"ONE OF THOSE VOICES YOU WANT TO CRAWL UP CLOSE TO THE SPEAKERS TO LISTEN TO" - Mojo Magazine
Jess Klein says of her new album Learning Faith. “It’s edgy and brutal, but it was inspired by a genuine love for this world.”
Over a career that spans more than a decade and a half and has won her a devoted worldwide fan base, Klein—who possesses what Mojo magazine calls “one of those voices you want to crawl up close to the speakers to listen to” and a knack for writing songs that the Cape Cod Times has described as “fully realized, finely observed and deeply felt”—has pursued a remarkable creative evolution that’s seen her dig ever deeper for resonant emotional insights, while continuing to refine her eloquently melodic, effortlessly accessible songcraft. As the New York Times noted, Klein is an artist who “has country roots, but who pushes her songs toward philosophical thoughts.”

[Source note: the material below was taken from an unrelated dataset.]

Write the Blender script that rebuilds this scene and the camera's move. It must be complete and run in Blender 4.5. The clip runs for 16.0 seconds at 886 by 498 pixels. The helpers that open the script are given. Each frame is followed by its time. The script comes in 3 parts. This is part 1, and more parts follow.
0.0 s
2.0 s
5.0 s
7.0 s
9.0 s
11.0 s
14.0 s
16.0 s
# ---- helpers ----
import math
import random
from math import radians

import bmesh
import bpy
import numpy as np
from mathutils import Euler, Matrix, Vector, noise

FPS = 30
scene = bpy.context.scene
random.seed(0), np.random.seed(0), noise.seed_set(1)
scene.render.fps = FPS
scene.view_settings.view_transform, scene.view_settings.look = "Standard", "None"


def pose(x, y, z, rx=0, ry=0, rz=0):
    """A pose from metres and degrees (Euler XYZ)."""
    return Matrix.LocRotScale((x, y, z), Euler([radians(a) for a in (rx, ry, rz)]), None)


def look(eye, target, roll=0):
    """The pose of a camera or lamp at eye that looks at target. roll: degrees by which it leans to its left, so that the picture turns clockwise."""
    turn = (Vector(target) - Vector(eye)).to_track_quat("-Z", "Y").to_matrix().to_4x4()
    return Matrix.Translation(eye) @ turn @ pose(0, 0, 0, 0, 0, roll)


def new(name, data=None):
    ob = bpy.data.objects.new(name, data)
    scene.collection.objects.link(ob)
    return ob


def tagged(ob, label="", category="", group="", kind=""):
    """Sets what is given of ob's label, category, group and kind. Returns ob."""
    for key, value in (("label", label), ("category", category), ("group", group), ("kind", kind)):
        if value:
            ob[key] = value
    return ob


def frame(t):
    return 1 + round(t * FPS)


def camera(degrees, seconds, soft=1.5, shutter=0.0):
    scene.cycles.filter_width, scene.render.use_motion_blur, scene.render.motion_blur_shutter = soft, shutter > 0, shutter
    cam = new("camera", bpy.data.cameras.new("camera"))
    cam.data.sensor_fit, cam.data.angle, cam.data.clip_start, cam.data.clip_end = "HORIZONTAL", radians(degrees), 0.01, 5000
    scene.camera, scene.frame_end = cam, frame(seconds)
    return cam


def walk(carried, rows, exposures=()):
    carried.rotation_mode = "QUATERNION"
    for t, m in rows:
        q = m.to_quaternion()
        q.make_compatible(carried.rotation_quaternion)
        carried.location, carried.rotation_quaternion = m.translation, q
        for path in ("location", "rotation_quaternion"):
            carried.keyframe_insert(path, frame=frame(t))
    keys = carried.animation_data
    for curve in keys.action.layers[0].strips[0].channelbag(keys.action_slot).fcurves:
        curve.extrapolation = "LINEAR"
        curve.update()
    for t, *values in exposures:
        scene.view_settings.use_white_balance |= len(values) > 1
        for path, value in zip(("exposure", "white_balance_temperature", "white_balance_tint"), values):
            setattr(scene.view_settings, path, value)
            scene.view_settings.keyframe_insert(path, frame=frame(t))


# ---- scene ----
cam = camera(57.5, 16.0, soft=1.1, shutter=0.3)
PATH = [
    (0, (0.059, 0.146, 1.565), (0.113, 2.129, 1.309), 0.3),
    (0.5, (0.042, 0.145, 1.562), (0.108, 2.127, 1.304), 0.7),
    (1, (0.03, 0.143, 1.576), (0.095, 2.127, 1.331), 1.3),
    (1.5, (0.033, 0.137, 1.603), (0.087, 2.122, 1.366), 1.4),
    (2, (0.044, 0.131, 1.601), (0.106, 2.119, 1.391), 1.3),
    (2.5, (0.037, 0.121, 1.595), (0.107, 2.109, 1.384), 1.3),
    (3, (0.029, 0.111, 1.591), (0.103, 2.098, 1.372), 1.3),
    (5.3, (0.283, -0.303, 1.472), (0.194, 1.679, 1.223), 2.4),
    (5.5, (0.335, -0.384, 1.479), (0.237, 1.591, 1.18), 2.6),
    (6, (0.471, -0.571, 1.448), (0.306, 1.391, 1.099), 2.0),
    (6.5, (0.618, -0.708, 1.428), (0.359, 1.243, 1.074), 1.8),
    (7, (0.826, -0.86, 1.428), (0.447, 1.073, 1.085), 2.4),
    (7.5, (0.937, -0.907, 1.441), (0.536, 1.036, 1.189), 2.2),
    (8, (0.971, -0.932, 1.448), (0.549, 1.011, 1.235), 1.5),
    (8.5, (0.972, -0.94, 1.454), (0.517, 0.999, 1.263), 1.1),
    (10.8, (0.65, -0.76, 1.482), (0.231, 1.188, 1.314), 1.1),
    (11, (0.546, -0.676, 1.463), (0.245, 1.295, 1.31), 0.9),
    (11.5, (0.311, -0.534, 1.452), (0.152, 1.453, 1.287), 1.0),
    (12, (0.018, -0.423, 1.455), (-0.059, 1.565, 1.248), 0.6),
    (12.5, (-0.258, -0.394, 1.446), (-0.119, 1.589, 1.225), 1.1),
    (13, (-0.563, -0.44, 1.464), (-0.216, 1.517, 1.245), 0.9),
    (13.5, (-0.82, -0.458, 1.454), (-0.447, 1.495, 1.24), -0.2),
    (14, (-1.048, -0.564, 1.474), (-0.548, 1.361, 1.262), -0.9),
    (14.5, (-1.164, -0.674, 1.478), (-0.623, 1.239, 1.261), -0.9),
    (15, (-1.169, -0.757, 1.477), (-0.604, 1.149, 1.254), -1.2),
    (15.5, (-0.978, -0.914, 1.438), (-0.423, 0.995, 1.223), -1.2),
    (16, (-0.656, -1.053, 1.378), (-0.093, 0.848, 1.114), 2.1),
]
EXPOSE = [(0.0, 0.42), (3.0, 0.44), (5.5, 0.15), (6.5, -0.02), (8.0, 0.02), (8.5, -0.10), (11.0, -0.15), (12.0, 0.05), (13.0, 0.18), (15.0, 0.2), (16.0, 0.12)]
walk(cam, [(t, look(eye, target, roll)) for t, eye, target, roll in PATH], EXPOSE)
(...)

Learning Faith —which marks Klein’s third collaboration with veteran producer Mark “Professor Feathers” Addison—boasts ten personally-charged new originals that rank with her most compelling and illuminating work. Such bracing tunes as “Surrender,” “So Fucking Cool,” “Wish,” “Long Way Down” and “If There’s A God” (which she was inspired to write after protesting in support of State Senator Wendy Davis’ pro-choice 2013 filibuster at the Texas state capitol building) embody the complementary mix of personal fearlessness and musical craftsmanship that define Klein’s music.
“It felt a little different this time,” the artist notes. “It was the first time that I ever went into a record really feeling that I’d paid my dues, and that now I’m just gonna do and say whatever I want. I finally feel like I really don’t care what anybody thinks. That felt huge, and it felt really empowering. I felt comfortable going as dark as I could, and not feeling like I had to pull back from that.

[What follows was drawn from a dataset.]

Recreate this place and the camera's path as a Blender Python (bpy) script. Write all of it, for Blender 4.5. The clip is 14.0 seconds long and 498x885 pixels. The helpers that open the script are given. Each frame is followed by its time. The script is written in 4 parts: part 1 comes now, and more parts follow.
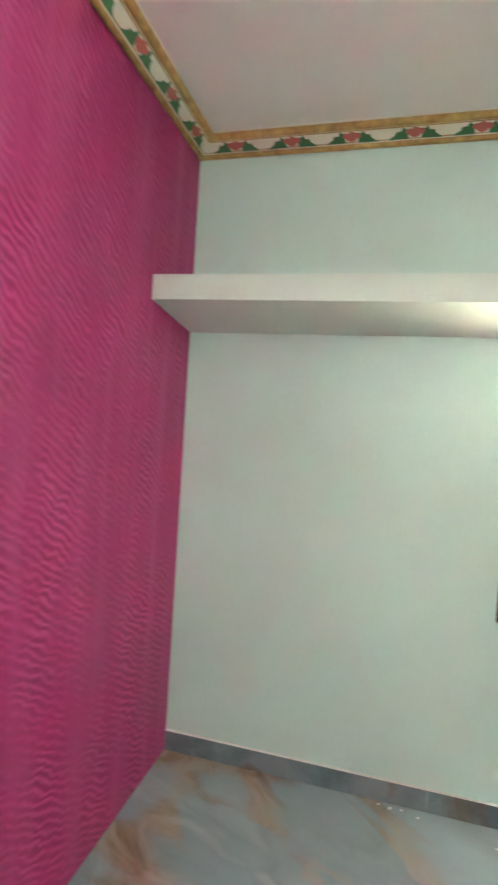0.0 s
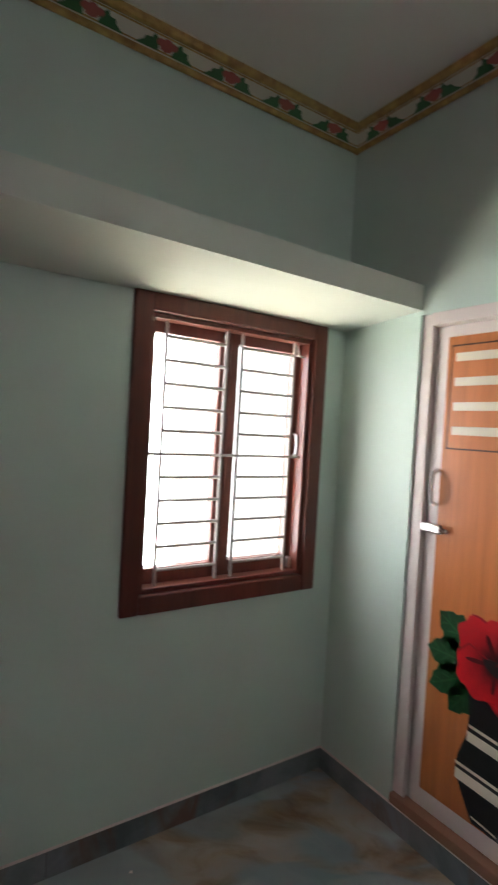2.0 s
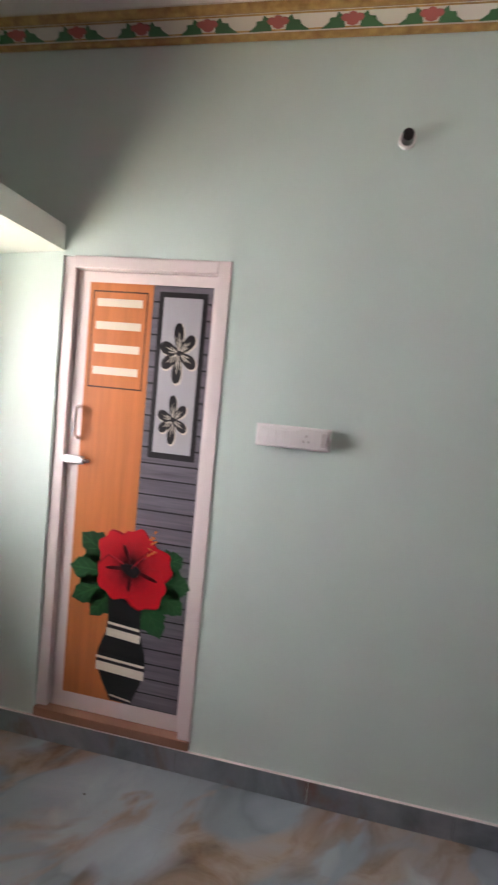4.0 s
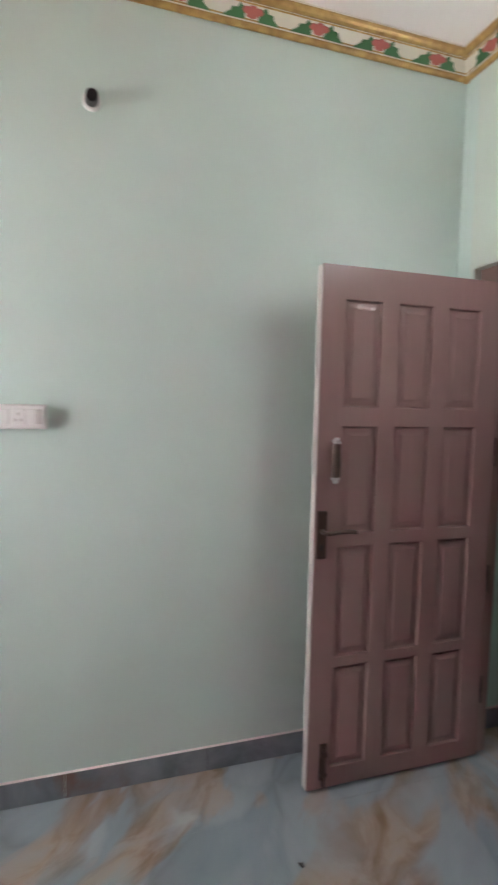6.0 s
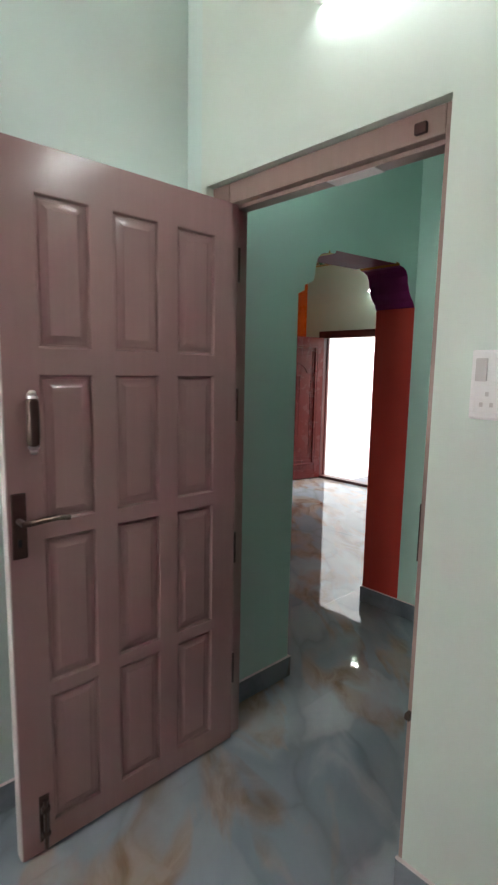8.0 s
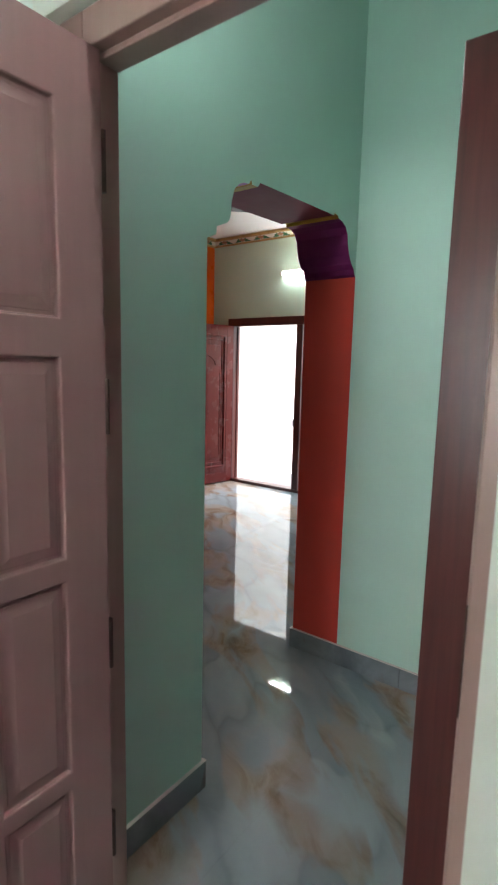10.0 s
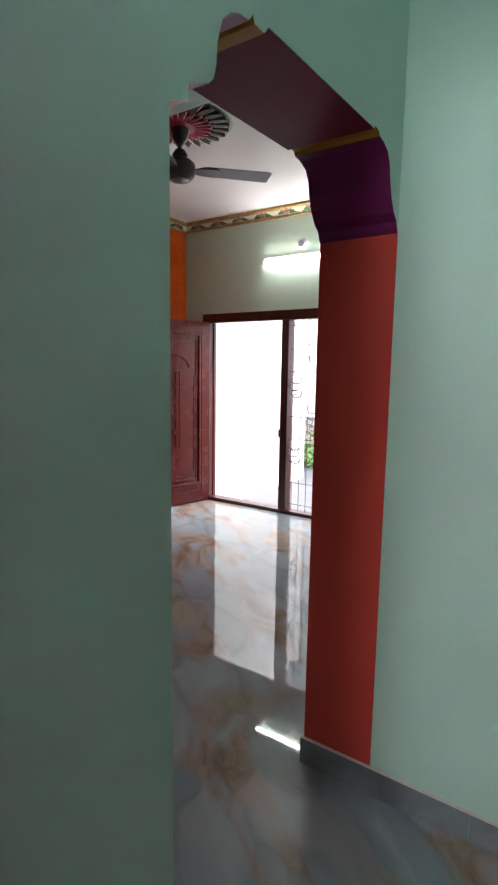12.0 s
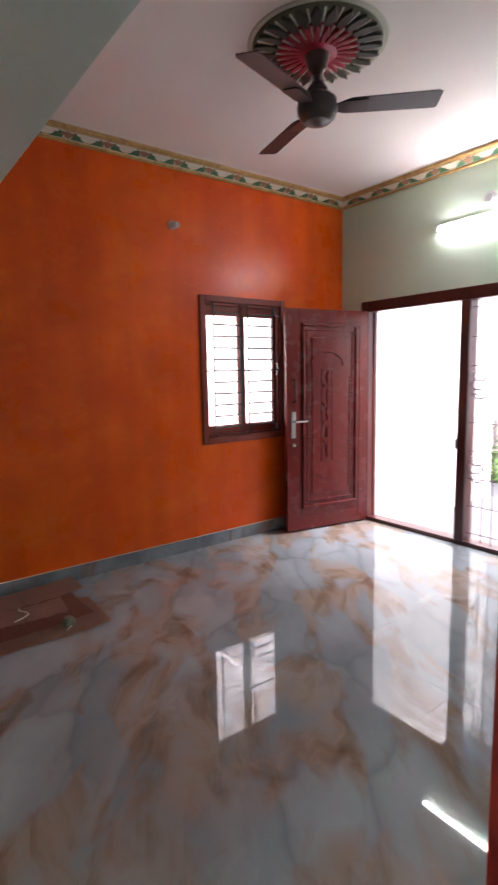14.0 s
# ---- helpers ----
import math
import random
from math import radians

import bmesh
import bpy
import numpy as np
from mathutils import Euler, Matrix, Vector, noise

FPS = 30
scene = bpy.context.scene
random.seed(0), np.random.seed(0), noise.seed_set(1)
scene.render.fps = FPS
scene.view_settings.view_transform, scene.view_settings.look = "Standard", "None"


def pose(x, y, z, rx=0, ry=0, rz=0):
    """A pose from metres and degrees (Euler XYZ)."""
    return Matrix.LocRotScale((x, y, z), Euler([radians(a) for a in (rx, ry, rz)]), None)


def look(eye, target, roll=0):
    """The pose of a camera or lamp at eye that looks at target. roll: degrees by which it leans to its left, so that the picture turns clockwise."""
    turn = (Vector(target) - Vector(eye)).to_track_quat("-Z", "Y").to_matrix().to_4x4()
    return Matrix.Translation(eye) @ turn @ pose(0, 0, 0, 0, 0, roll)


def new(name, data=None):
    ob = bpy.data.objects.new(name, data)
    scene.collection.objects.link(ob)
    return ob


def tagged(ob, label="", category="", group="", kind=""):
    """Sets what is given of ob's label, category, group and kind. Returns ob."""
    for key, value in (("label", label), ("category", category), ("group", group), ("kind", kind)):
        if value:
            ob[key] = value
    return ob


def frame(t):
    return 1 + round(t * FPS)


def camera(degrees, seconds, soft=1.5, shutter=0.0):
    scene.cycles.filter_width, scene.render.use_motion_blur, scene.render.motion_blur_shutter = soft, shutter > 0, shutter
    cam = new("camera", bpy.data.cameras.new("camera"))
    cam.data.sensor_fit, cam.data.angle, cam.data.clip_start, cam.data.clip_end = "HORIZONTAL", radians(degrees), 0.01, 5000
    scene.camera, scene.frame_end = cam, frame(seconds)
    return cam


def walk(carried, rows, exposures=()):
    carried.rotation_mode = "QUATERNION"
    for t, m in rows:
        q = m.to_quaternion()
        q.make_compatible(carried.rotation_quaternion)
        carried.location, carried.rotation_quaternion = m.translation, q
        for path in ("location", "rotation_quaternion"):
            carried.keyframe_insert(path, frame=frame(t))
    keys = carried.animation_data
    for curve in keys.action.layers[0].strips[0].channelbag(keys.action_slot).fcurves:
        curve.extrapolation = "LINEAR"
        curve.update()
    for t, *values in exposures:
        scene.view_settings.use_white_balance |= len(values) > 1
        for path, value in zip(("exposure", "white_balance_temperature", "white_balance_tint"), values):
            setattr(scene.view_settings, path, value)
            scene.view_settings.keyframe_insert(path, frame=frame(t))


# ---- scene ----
cam = camera(50.8, 14.0, soft=2.2, shutter=0.4)
PATH = [
    (0, (-0.921, -1.568, 1.691), (-2.851, -2.085, 1.62), 3.7),
    (0.5, (-1.092, -1.602, 1.671), (-3.089, -1.7, 1.601), 3.8),
    (1, (-1.262, -1.699, 1.672), (-3.241, -1.419, 1.613), 4.3),
    (1.5, (-1.38, -1.682, 1.668), (-3.273, -1.04, 1.613), 4.6),
    (2, (-1.512, -1.773, 1.639), (-3.175, -0.664, 1.585), 3.3),
    (2.5, (-1.604, -1.846, 1.596), (-2.979, -0.396, 1.528), 1.6),
    (3, (-1.712, -1.957, 1.628), (-2.806, -0.286, 1.525), 2.7),
    (3.5, (-1.668, -2.008, 1.628), (-2.476, -0.184, 1.483), 3.9),
    (3.6, (-1.655, -2.022, 1.641), (-2.435, -0.188, 1.487), 3.4),
    (3.7, (-1.655, -2.035, 1.617), (-2.33, -0.158, 1.47), 4.1),
    (5.8, (-1.563, -2.082, 1.576), (-1.169, -0.128, 1.418), 1.6),
    (6, (-1.622, -2.045, 1.556), (-1.02, -0.148, 1.396), 1.3),
    (6.5, (-1.618, -1.965, 1.573), (-0.652, -0.224, 1.379), 1.5),
    (7, (-1.535, -1.923, 1.55), (-0.295, -0.366, 1.345), 2.0),
    (7.5, (-1.433, -1.845, 1.522), (-0.131, -0.347, 1.281), 1.6),
    (8, (-1.249, -1.705, 1.489), (0.103, -0.257, 1.215), 1.1),
    (8.5, (-1.094, -1.575, 1.504), (0.316, -0.19, 1.201), 1.3),
    (9, (-0.968, -1.448, 1.477), (0.507, -0.134, 1.169), 1.4),
    (9.2, (-0.913, -1.397, 1.451), (0.591, -0.113, 1.15), 1.5),
    (11.5, (-0.214, -0.759, 1.461), (1.425, 0.351, 1.175), 0.7),
    (12, (-0.058, -0.641, 1.452), (1.582, 0.465, 1.176), 0.9),
    (12.5, (0.108, -0.531, 1.464), (1.738, 0.595, 1.199), 0.8),
    (13, (0.293, -0.414, 1.491), (1.86, 0.799, 1.221), 0.4),
    (13.5, (0.445, -0.345, 1.457), (1.878, 1.024, 1.186), -0.5),
    (14, (0.644, -0.28, 1.422), (1.836, 1.304, 1.154), -1.1),
]
EXPOSURES = [
    (0, 2.38, 6500, 2), (0.5, 1.95, 6500, 0), (1, 1.12, 6500, 0), (1.5, 0.68, 6500, 4), (2, 0.0, 6500, 10), (2.5, -0.36, 6550, 15), (3, -0.28, 6600, 21), (3.7, 0.4, 6650, 22),
    (5.8, 0.9, 6600, 18), (6.5, 1.1, 6500, 16), (7.5, 1.0, 6500, 12), (9.2, 1.3, 6500, 10), (11.3, 1.48, 6500, 10), (12, 1.26, 6500, 15), (12.5, 1.18, 6500, 18), (13.3, 1.46, 6550, 21), (14, 1.7, 6600, 24),
]
walk(cam, [(t, look(eye, target, roll)) for t, eye, target, roll in PATH], EXPOSURES)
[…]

“It’s also the first time I’ve started a record with a concept and tried to follow it through,” she explains. “After I wrote the song ‘Learning Faith,’ that started me thinking about writing a whole album of songs about the process of developing faith—faith in people, faith in the universe, faith in a higher power.
“Another thing that’s different for me on this record,” Klein continues, “is that I’m willing to admit that I don’t have the answer. When you’re starting out as a younger artist, you can getaway without being forced to look at yourself or ask why you’re doing this, and what you can really offer. As you get older, it starts to feel more urgent, like ‘OK, if I’m gonna drag myself all over the world singing these songs, I’ve got to get out of this what I came here to get.’”

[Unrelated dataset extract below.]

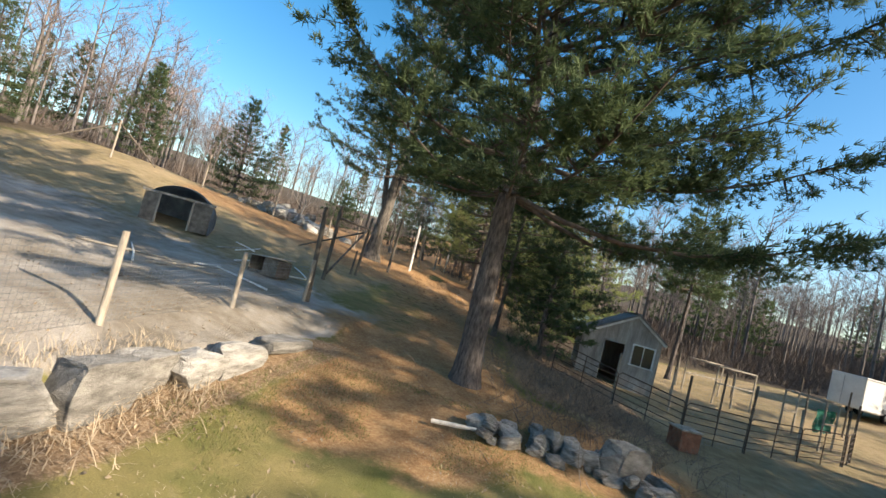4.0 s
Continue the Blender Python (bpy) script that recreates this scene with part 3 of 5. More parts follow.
# undergrowth on the floor of the woods
g = np.random.default_rng(6)
ux, uy = np.r_[g.uniform(12, 92, 60000), g.uniform(-60, 12, 24000)], np.r_[g.uniform(4, 104, 60000), g.uniform(5, 104, 24000)]
keep = ((uy > 60) | (ux > 40) | (ux < -25)) & ~((ux < 44) & (uy < 58) & (ux > -24)) & ~((ux > -14) & (ux < 12) & (uy < 66)) & ~((ux > -24) & (ux < 3) & (uy < 90))
keep &= fbm(ux, uy, 6.0, 2, 9) > 0.36
ux, uy = ux[keep], uy[keep]
under = Shape()
tufts(g, np.c_[ux, uy, land(ux, uy) - 0.1], np.tile([0.0, 0.0, 3.0], (len(ux), 1)), 2, 2.2, 0.055, under)
tagged(under.object("undergrowth", M_twig, smooth=False), "grey leafless undergrowth in the woods", "undergrowth", kind="stuff")
tagged(wood.object("bare_woods", M_bare), "leafless grey woods on the slopes around", "woods", kind="stuff")
tagged(twigs.object("bare_woods_twigs", M_haze, smooth=False), "grey haze of fine twigs of the woods", "woods", kind="stuff")
tagged(evergreen.object("pine_woods", M_needles, smooth=False), "dark green pines among the woods", "woods", kind="stuff")
tagged(evergreen_wood.object("pine_woods_trunks", M_bark), "trunks of the far pines", "woods", kind="stuff")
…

Learning Faith’s rich emotional and musical palette is consistent with the level of commitment that Jess Klein has always brought to her music. The Rochester, NY native taught herself to play her father’s acoustic guitar in her teens, and began writing songs as a college student in Kingston, Jamaica. After graduation, she relocated to Boston, where she began performing locally and won acclaim for her self-released debut album Wishes Well Disguised. The attention helped to win her a deal with the Rykodisc label, for which she recorded the albums Draw Them Near and Strawberry Lover, which were warmly received by critics as well as Klein’s growing audience. Klein’s growing notoriety led to such milestones as an appearance on TV’s Good Morning America, and a performance for an audience of 70,000 at Japan’s Fuji Rock Festival.
By 2008, when she relocated to the independent-minded musical mecca of Austin, TX, Klein had parted ways with Rykodisc and returned to her D.I.Y. recording roots. She continued to stake out brave new lyrical and musical territory on such albums as 2006’s City Garden, 2009’s Bound to Love and 2012’s Behind A Veil, while continuing to tour throughout North America, Europe and Japan. She also became a beloved presence on her adopted hometown’s music scene, while collaborating with such fellow troubadours as Jon Dee Graham, Butch Hancock, Jimmie Dale Gilmore, Jimmy LaFave, Slaid Cleaves, Will Sexton, Ray Bonneville, Radney Foster, Randy Weeks, Matt the Electrician and John Fullbright.
“This can be a hard job, and it does require a certain amount of faith to continue doing it,” Klein observes, adding, “There have been several points where I’ve questioned my career choice. But every time I’ve gotten close to feeling defeated, I’ve pulled myself back up and come out of it stronger. And the more times I choose to keep doing it, the stronger I feel about it, and the stronger I feel about reaching a little deeper and putting everything out on the table.
“When you’re younger, you don’t totally know who you are yet, and you’re still trying to figure things out. Now I feel more at ease with who I am and why I do this. My motivation now for playing music is to connect with people, and to do that by connecting with myself, which is the hardest and scariest part.
“The reward,” she concludes, “is those moments where all the other bullshit subsides and you have a total, pure connection with the audience, or with just one person. I feel so blessed to be able to have this connection with people that’s based on something real. That’s what I look for now.”